Dr. James Noyes, a prominent gambling reform advocate, has written to the Culture Secretary urging the government to pause implementation of affordability checks, citing lack of transparency from the Gambling Commission and unintended damage to the British horse racing sector.

The move marks a significant shift for Noyes, who originally championed financial risk assessments as a protective measure for vulnerable bettors. His open letter, shared publicly this week, reflects growing industry concerns about how the checks are being rolled out in practice.

A Policy U-Turn

Noyes’ change of position highlights the tension between good intentions and real-world implementation. The Gambling Commission has been trialing increasingly stringent financial alerts since August 2024, initially flagging customers whose net deposits exceeded £500 over 30 days. By February, that threshold had tightened dramatically to £150, yet the regulator has not published evaluation data on the trial’s effectiveness or impact.

“I am deeply concerned over the lack of transparency regarding these checks,” Noyes wrote, pointing out that a commission survey found 77 per cent of over 12,000 respondents opposed the checks outright. That’s a decisive signal the market wasn’t behind this approach.

The Horse Racing Problem

The British Horseracing Authority has launched a “Save our Bets” campaign specifically targeting the affordability framework. The BHA argues that inconsistent credit scoring would force operators to demand sensitive documentation like payslips and bank statements from some users, creating friction that harms the sport and its betting ecosystem.

For an industry central to British culture and economy for generations, that friction carries real weight. Noyes himself acknowledges the landscape has shifted since 2020, when he first advocated for these protections. Global economic shocks, financial pressures on households, and justified concerns about data privacy have all changed the calculation.

The Uncomfortable Questions

The affordability check debate exposes something bigger than horse racing complaints.
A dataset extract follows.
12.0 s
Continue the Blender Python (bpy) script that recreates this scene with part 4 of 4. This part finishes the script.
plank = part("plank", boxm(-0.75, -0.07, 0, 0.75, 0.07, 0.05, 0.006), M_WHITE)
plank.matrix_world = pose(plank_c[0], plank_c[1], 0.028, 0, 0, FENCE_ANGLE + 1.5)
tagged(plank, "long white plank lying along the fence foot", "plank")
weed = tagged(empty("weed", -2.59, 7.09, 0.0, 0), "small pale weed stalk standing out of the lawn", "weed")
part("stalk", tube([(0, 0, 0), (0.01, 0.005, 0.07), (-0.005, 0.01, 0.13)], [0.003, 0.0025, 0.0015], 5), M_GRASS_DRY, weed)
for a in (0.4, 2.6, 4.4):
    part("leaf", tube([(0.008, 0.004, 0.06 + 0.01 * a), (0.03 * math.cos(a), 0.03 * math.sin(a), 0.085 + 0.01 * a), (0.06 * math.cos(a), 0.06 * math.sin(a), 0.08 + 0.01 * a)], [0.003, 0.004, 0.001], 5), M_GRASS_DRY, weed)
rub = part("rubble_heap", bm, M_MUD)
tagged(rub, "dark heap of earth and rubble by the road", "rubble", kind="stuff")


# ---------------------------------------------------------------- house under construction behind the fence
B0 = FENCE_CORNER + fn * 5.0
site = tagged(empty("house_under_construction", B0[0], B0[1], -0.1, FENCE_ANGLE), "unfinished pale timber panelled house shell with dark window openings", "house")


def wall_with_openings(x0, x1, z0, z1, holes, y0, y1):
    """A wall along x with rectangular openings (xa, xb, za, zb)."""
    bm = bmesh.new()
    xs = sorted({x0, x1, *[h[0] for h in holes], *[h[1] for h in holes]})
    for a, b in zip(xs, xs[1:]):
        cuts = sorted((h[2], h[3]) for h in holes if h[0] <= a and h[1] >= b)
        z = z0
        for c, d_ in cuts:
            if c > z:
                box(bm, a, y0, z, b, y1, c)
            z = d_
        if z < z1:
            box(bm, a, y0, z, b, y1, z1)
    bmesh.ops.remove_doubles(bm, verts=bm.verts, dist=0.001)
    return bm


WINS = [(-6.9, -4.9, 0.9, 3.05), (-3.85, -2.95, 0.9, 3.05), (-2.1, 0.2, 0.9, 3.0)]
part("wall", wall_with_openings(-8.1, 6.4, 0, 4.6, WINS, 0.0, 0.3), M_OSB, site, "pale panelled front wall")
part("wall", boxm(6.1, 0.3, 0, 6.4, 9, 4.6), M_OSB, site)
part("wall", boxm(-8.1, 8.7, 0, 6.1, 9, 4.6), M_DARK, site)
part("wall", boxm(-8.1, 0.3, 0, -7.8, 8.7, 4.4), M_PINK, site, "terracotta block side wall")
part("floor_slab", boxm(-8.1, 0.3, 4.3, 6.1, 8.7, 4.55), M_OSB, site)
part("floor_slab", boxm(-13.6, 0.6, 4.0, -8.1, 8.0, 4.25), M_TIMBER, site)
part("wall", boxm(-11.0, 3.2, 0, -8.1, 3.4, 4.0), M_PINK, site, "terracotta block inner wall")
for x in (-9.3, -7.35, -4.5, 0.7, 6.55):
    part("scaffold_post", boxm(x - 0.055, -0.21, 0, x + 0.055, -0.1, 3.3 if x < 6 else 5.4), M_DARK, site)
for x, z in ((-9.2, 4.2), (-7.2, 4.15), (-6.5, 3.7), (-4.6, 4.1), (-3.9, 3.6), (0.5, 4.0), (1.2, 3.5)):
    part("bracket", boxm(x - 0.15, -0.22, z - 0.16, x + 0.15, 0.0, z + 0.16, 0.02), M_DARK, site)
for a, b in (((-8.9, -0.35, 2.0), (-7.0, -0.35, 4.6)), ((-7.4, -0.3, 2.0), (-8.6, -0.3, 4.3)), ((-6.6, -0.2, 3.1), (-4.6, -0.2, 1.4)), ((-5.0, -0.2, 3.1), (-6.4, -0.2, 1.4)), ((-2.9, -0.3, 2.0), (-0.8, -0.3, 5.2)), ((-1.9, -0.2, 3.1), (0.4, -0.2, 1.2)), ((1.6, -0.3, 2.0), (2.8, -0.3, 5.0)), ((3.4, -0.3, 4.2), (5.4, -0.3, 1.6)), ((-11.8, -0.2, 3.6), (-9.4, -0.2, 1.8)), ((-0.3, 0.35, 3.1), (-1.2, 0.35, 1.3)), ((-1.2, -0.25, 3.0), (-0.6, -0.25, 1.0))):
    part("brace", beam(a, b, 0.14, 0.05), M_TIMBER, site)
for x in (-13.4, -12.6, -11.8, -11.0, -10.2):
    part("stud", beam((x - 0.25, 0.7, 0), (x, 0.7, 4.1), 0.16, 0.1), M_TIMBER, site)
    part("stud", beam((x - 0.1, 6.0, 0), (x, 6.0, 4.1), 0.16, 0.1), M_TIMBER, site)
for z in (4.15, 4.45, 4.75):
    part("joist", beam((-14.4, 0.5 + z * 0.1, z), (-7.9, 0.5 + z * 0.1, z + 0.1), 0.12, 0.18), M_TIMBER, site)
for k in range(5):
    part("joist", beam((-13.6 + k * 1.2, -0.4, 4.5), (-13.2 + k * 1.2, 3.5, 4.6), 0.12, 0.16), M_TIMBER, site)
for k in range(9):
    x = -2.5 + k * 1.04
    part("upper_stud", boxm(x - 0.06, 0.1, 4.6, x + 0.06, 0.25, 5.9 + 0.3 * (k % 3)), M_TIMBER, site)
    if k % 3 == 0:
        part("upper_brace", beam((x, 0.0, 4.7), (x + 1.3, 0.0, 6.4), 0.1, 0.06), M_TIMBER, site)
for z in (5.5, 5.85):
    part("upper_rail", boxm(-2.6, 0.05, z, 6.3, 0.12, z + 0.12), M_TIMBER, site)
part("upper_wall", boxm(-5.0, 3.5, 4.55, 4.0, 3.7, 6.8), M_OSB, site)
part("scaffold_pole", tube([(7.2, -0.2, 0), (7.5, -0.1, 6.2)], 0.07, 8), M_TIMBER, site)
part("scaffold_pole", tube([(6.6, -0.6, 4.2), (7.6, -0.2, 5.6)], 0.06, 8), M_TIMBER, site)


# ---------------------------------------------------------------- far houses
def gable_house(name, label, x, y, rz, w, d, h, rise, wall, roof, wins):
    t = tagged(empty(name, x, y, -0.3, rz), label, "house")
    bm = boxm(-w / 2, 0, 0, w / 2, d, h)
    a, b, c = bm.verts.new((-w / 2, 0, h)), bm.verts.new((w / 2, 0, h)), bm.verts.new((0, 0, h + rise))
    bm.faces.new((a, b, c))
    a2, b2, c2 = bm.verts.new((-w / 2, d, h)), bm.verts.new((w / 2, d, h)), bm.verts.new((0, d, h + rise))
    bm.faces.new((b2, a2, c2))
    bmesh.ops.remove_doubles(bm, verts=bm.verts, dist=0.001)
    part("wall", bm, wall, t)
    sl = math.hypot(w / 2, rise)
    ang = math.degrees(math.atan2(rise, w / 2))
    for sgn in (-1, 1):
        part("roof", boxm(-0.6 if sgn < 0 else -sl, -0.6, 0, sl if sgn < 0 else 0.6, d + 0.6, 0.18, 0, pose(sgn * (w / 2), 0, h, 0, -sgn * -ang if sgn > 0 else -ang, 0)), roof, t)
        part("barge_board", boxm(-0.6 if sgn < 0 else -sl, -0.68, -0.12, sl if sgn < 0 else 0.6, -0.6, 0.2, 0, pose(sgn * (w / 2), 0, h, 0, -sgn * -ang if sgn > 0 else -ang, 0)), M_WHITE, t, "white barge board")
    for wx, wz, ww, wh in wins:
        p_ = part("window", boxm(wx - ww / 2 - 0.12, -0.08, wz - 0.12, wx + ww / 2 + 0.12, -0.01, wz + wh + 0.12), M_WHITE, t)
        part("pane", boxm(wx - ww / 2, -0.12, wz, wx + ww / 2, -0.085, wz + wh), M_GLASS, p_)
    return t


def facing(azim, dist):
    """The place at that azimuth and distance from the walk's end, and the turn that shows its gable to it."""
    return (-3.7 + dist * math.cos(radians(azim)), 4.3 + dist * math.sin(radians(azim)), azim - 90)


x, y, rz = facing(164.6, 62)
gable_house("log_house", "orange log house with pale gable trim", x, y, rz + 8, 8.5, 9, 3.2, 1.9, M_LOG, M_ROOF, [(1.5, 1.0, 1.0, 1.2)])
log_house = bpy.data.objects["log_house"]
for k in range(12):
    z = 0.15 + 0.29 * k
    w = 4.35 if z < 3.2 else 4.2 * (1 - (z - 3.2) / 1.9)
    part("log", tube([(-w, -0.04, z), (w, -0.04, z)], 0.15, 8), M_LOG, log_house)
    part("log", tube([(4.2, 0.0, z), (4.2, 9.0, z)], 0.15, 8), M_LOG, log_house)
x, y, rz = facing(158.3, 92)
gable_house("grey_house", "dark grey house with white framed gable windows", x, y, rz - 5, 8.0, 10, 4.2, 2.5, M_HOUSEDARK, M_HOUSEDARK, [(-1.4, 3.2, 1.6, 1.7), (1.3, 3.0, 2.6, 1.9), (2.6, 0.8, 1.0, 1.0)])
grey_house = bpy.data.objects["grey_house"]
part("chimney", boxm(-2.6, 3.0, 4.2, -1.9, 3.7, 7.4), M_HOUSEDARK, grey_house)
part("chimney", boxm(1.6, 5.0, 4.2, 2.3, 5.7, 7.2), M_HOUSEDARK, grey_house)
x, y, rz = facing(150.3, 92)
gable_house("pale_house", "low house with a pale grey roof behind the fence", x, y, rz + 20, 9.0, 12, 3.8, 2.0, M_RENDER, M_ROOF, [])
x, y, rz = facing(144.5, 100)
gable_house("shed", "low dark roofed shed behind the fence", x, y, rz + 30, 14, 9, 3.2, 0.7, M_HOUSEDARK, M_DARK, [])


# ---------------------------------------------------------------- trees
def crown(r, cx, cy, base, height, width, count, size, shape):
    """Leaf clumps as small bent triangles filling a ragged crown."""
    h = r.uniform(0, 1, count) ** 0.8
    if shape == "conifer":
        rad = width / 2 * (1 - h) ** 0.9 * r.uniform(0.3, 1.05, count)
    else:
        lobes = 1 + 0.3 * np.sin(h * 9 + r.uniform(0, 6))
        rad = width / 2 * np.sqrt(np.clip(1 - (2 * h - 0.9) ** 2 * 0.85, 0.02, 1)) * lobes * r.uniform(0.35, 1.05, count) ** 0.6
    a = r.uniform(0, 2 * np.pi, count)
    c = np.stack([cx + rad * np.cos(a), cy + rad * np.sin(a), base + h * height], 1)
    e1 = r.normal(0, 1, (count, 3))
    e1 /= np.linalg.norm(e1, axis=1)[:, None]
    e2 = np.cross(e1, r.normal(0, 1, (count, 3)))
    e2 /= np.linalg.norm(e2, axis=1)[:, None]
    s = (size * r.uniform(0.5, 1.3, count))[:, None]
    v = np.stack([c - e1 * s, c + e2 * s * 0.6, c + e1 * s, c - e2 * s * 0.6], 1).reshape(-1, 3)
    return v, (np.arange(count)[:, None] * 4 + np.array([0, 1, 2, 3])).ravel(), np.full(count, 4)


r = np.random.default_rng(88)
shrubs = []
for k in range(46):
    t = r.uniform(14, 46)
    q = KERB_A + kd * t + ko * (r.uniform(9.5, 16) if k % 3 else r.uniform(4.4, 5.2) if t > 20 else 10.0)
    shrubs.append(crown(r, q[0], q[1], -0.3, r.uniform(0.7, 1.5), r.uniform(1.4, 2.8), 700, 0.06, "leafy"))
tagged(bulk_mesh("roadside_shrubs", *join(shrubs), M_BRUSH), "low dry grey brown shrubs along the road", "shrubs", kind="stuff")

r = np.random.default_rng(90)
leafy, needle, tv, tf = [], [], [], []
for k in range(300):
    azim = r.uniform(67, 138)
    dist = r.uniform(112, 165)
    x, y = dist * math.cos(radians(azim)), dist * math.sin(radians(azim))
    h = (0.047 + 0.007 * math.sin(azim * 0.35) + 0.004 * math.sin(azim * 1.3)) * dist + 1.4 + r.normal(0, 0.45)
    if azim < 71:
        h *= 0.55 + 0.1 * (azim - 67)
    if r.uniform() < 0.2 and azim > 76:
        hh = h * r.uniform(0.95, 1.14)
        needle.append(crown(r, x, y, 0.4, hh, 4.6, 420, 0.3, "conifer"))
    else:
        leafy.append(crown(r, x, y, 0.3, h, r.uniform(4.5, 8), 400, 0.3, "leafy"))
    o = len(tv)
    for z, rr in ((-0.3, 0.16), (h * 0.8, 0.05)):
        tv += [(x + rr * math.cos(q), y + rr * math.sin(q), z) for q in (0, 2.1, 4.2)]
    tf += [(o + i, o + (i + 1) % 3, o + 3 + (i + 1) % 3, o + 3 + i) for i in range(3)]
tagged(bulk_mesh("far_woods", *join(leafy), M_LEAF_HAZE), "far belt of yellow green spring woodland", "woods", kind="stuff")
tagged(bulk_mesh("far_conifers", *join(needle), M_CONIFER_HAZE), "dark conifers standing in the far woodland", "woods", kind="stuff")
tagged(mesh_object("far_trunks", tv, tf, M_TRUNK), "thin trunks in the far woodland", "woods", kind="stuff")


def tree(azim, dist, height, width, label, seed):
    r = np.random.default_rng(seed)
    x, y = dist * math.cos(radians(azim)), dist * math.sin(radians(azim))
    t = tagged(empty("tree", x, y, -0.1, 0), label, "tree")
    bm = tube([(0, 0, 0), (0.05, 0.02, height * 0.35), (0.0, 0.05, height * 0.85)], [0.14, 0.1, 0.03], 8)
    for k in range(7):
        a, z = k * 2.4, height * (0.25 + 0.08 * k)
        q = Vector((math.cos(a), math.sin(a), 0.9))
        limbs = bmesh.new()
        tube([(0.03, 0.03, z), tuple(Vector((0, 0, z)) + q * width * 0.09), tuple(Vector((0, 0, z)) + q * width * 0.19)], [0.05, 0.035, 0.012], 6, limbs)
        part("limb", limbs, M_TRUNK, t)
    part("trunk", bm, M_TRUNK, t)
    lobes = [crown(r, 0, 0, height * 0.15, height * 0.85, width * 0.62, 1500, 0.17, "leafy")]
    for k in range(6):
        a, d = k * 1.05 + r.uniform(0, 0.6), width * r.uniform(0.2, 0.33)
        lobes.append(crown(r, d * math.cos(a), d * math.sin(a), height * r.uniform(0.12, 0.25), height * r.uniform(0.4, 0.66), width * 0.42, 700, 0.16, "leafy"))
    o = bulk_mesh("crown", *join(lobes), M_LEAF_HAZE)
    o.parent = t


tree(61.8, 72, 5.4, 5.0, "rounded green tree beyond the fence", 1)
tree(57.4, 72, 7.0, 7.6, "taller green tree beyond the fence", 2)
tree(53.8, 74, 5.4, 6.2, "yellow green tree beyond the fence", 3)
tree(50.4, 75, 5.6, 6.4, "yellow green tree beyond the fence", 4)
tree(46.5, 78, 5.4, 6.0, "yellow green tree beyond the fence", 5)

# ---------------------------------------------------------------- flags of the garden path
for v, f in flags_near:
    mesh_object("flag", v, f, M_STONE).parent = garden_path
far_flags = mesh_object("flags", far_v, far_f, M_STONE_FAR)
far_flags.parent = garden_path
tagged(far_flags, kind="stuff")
It’s a genuine regulatory dilemma: how do you protect vulnerable bettors without either creating barriers that push customers away from regulated operators entirely, or demanding invasive personal financial disclosures that most people understandably resist?

There’s a real case to be made that better protections matter. But there’s equally a case that poorly designed safeguards can backfire. The fact that the Gambling Commission hasn’t released detailed trial findings before expanding the rollout is precisely the kind of transparency gap that erodes confidence in the whole regulatory process.

Whether the checks get paused or proceed, the industry needs to see proper evidence, not just regulatory conviction.

What the team thinks

Sheena McAllister says:

Noyes’s call for pause deserves serious consideration, but I’d argue the real issue isn’t whether affordability checks should exist, but rather that the Gambling Commission needs to publish detailed implementation guidance and impact assessments before rollout, not after stakeholders are already struggling. The horse racing sector’s concerns are valid, yet we shouldn’t use implementation gaps as a reason to abandon consumer protections entirely when transparency and phased deployment could satisfy both reform advocates and industry partners. From my compliance perspective, what’s needed here is a structured dialogue between the Commission, operators, and advocacy groups to refine the framework while it’s still in development, not a blanket pause that further delays certainty for both consumers and the betting ecosystem.